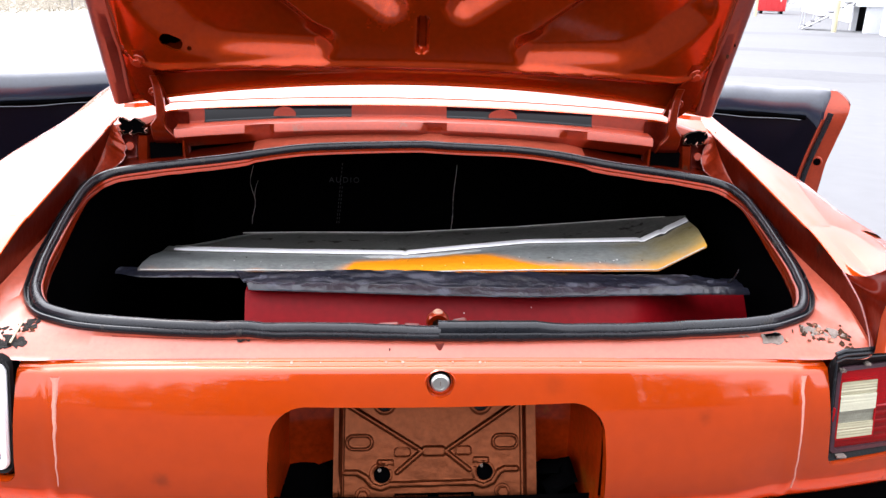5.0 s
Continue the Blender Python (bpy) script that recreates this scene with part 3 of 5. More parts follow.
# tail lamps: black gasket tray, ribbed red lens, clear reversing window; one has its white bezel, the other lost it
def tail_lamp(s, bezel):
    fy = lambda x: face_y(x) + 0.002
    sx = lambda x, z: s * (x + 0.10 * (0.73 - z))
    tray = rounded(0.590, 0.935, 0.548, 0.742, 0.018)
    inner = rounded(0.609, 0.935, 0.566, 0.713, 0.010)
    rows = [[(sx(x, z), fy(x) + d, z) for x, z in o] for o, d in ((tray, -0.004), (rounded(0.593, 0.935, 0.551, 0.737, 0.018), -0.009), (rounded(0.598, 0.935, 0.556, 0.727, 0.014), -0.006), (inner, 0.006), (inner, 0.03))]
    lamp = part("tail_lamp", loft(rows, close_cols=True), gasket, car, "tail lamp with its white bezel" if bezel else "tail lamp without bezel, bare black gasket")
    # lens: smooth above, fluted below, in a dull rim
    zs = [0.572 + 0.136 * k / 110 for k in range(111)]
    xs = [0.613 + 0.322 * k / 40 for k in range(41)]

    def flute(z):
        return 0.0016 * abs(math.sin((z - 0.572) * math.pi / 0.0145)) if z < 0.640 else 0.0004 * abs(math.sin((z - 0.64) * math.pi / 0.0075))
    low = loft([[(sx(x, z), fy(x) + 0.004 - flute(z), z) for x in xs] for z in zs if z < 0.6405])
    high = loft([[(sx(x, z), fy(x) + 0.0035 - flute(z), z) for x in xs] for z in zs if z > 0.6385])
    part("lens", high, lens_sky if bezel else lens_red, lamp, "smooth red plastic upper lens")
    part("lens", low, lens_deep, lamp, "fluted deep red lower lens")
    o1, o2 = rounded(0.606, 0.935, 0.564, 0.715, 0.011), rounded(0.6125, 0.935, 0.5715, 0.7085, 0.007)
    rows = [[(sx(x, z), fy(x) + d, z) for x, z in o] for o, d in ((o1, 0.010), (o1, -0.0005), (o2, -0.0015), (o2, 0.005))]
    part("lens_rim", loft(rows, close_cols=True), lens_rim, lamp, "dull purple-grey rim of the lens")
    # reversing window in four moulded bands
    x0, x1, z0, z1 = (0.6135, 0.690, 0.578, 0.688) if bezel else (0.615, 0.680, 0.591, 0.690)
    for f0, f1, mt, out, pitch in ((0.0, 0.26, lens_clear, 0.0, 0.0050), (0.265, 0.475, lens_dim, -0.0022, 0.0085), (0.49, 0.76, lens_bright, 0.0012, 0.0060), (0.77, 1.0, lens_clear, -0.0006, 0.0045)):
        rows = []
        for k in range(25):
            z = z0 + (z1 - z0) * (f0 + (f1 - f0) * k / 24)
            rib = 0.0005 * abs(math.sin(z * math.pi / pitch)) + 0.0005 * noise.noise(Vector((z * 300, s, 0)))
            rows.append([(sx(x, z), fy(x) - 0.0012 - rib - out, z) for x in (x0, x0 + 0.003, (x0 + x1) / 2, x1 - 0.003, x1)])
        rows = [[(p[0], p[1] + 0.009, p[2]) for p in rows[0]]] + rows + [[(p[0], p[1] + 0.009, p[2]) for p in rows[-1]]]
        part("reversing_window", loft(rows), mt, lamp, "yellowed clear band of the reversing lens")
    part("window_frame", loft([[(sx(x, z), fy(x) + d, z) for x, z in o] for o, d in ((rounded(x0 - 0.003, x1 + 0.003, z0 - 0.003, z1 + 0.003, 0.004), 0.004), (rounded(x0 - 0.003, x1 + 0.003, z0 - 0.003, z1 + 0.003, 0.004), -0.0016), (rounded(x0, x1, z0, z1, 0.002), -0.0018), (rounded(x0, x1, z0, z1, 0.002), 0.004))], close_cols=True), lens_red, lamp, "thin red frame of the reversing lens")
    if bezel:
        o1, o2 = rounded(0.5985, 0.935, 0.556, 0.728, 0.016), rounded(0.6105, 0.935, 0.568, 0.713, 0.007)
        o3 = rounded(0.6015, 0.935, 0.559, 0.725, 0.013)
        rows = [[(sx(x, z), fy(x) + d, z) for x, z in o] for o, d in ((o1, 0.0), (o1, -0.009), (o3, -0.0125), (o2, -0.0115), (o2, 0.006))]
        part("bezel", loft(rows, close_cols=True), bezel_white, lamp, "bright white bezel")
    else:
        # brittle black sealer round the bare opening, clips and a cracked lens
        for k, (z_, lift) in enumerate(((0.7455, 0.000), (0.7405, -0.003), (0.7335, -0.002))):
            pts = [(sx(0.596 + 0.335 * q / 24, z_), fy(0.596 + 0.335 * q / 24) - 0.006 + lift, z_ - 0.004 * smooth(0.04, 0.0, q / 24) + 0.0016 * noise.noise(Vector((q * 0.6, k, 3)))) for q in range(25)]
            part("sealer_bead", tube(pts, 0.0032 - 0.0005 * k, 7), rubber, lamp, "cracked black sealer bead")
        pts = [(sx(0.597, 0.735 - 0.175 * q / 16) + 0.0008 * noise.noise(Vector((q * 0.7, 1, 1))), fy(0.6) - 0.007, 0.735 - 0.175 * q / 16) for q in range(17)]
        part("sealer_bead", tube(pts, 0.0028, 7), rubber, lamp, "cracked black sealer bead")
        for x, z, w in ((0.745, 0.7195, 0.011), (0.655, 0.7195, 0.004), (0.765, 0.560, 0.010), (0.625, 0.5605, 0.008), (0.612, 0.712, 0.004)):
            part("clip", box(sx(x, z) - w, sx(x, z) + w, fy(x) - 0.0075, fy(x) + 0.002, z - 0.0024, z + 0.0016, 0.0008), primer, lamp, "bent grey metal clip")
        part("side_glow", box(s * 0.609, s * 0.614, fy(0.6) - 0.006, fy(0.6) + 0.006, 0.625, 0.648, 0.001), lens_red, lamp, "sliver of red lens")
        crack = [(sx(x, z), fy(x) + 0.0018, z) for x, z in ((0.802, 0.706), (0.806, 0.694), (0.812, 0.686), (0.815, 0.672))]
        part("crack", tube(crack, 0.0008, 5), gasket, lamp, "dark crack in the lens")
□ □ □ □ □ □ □
• [TASK] Repeat the data in full and exactly. Omit pictures.

• [WRITTEN SOLUTION]
5.0 s
Continue the Blender Python (bpy) script that recreates this scene with part 3 of 5. More parts follow.
# tail lamps: black gasket tray, ribbed red lens, clear reversing window; one has its white bezel, the other lost it
def tail_lamp(s, bezel):
    fy = lambda x: face_y(x) + 0.002
    sx = lambda x, z: s * (x + 0.10 * (0.73 - z))
    tray = rounded(0.590, 0.935, 0.548, 0.742, 0.018)
    inner = rounded(0.609, 0.935, 0.566, 0.713, 0.010)
    rows = [[(sx(x, z), fy(x) + d, z) for x, z in o] for o, d in ((tray, -0.004), (rounded(0.593, 0.935, 0.551, 0.737, 0.018), -0.009), (rounded(0.598, 0.935, 0.556, 0.727, 0.014), -0.006), (inner, 0.006), (inner, 0.03))]
    lamp = part("tail_lamp", loft(rows, close_cols=True), gasket, car, "tail lamp with its white bezel" if bezel else "tail lamp without bezel, bare black gasket")
    # lens: smooth above, fluted below, in a dull rim
    zs = [0.572 + 0.136 * k / 110 for k in range(111)]
    xs = [0.613 + 0.322 * k / 40 for k in range(41)]

    def flute(z):
        return 0.0016 * abs(math.sin((z - 0.572) * math.pi / 0.0145)) if z < 0.640 else 0.0004 * abs(math.sin((z - 0.64) * math.pi / 0.0075))
    low = loft([[(sx(x, z), fy(x) + 0.004 - flute(z), z) for x in xs] for z in zs if z < 0.6405])
    high = loft([[(sx(x, z), fy(x) + 0.0035 - flute(z), z) for x in xs] for z in zs if z > 0.6385])
    part("lens", high, lens_sky if bezel else lens_red, lamp, "smooth red plastic upper lens")
    part("lens", low, lens_deep, lamp, "fluted deep red lower lens")
    o1, o2 = rounded(0.606, 0.935, 0.564, 0.715, 0.011), rounded(0.6125, 0.935, 0.5715, 0.7085, 0.007)
    rows = [[(sx(x, z), fy(x) + d, z) for x, z in o] for o, d in ((o1, 0.010), (o1, -0.0005), (o2, -0.0015), (o2, 0.005))]
    part("lens_rim", loft(rows, close_cols=True), lens_rim, lamp, "dull purple-grey rim of the lens")
    # reversing window in four moulded bands
    x0, x1, z0, z1 = (0.6135, 0.690, 0.578, 0.688) if bezel else (0.615, 0.680, 0.591, 0.690)
    for f0, f1, mt, out, pitch in ((0.0, 0.26, lens_clear, 0.0, 0.0050), (0.265, 0.475, lens_dim, -0.0022, 0.0085), (0.49, 0.76, lens_bright, 0.0012, 0.0060), (0.77, 1.0, lens_clear, -0.0006, 0.0045)):
        rows = []
        for k in range(25):
            z = z0 + (z1 - z0) * (f0 + (f1 - f0) * k / 24)
            rib = 0.0005 * abs(math.sin(z * math.pi / pitch)) + 0.0005 * noise.noise(Vector((z * 300, s, 0)))
            rows.append([(sx(x, z), fy(x) - 0.0012 - rib - out, z) for x in (x0, x0 + 0.003, (x0 + x1) / 2, x1 - 0.003, x1)])
        rows = [[(p[0], p[1] + 0.009, p[2]) for p in rows[0]]] + rows + [[(p[0], p[1] + 0.009, p[2]) for p in rows[-1]]]
        part("reversing_window", loft(rows), mt, lamp, "yellowed clear band of the reversing lens")
    part("window_frame", loft([[(sx(x, z), fy(x) + d, z) for x, z in o] for o, d in ((rounded(x0 - 0.003, x1 + 0.003, z0 - 0.003, z1 + 0.003, 0.004), 0.004), (rounded(x0 - 0.003, x1 + 0.003, z0 - 0.003, z1 + 0.003, 0.004), -0.0016), (rounded(x0, x1, z0, z1, 0.002), -0.0018), (rounded(x0, x1, z0, z1, 0.002), 0.004))], close_cols=True), lens_red, lamp, "thin red frame of the reversing lens")
    if bezel:
        o1, o2 = rounded(0.5985, 0.935, 0.556, 0.728, 0.016), rounded(0.6105, 0.935, 0.568, 0.713, 0.007)
        o3 = rounded(0.6015, 0.935, 0.559, 0.725, 0.013)
        rows = [[(sx(x, z), fy(x) + d, z) for x, z in o] for o, d in ((o1, 0.0), (o1, -0.009), (o3, -0.0125), (o2, -0.0115), (o2, 0.006))]
        part("bezel", loft(rows, close_cols=True), bezel_white, lamp, "bright white bezel")
    else:
        # brittle black sealer round the bare opening, clips and a cracked lens
        for k, (z_, lift) in enumerate(((0.7455, 0.000), (0.7405, -0.003), (0.7335, -0.002))):
            pts = [(sx(0.596 + 0.335 * q / 24, z_), fy(0.596 + 0.335 * q / 24) - 0.006 + lift, z_ - 0.004 * smooth(0.04, 0.0, q / 24) + 0.0016 * noise.noise(Vector((q * 0.6, k, 3)))) for q in range(25)]
            part("sealer_bead", tube(pts, 0.0032 - 0.0005 * k, 7), rubber, lamp, "cracked black sealer bead")
        pts = [(sx(0.597, 0.735 - 0.175 * q / 16) + 0.0008 * noise.noise(Vector((q * 0.7, 1, 1))), fy(0.6) - 0.007, 0.735 - 0.175 * q / 16) for q in range(17)]
        part("sealer_bead", tube(pts, 0.0028, 7), rubber, lamp, "cracked black sealer bead")
        for x, z, w in ((0.745, 0.7195, 0.011), (0.655, 0.7195, 0.004), (0.765, 0.560, 0.010), (0.625, 0.5605, 0.008), (0.612, 0.712, 0.004)):
            part("clip", box(sx(x, z) - w, sx(x, z) + w, fy(x) - 0.0075, fy(x) + 0.002, z - 0.0024, z + 0.0016, 0.0008), primer, lamp, "bent grey metal clip")
        part("side_glow", box(s * 0.609, s * 0.614, fy(0.6) - 0.006, fy(0.6) + 0.006, 0.625, 0.648, 0.001), lens_red, lamp, "sliver of red lens")
        crack = [(sx(x, z), fy(x) + 0.0018, z) for x, z in ((0.802, 0.706), (0.806, 0.694), (0.812, 0.686), (0.815, 0.672))]
        part("crack", tube(crack, 0.0008, 5), gasket, lamp, "dark crack in the lens")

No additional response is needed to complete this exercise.